Etymology Dictionary
Faulty separation is a concept I was introduced to a few years ago thanks to a Something Awful linguistics thread. In the context it was introduced, it was in reference to how certain words have changed due to how English uses two different indefinite articles depending what the first sound of the following word is.
The example used was the word "apron". This word used to be "napron", but over time there was a shift as "a napron" was misheard as "an apron".
I was curious as to how often this has happened in English. I found six cases, including "apron" through the Etymology Dictionary, although one word is no longer in use.
Apron from Napron
Auger from Nauger
Adder from Nedder
Umpire from Noumpere
Umble from Numble (umble is the edible part of animals that isn't meat)
Nickname from Ekename (went the opposite direction)
Other than the Etymology Dictionary, I can't find any other reference to faulty separation.
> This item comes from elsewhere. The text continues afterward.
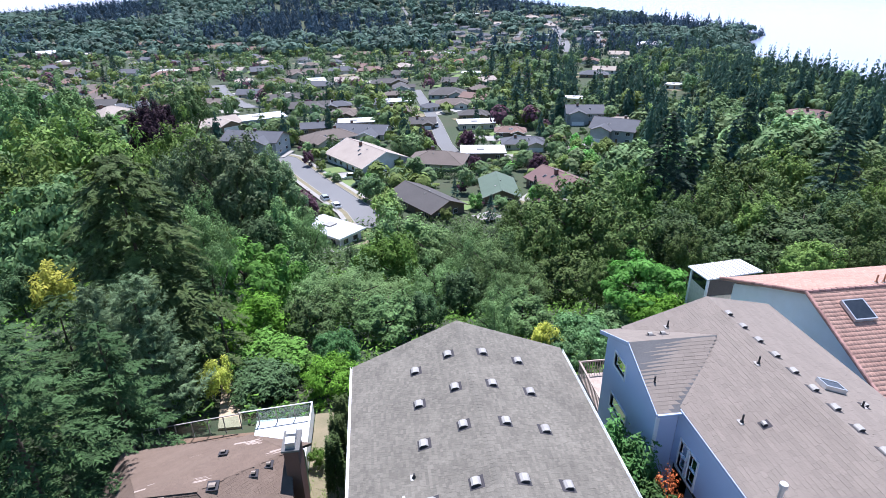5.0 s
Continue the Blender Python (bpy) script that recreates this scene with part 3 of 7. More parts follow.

I wonder if these are actually all the cases or if there are similar faulty separations caused by other word combinations.
2 comments:
I was looking at this again today and then thought of the word opossum. Why the 'o'? You see it spelled possum in common use, will this become a faulty separation?
That's not really a faulty separation as the "O" isn't be shifted to another word, it's just being dropped. This is called apheresis, the dropping of a weak first syllable, and is surprisingly common. Opossum will likely remind in use to distinguish American opossums from Australian possums. A faulty separation would be if we started saying "a nopossum".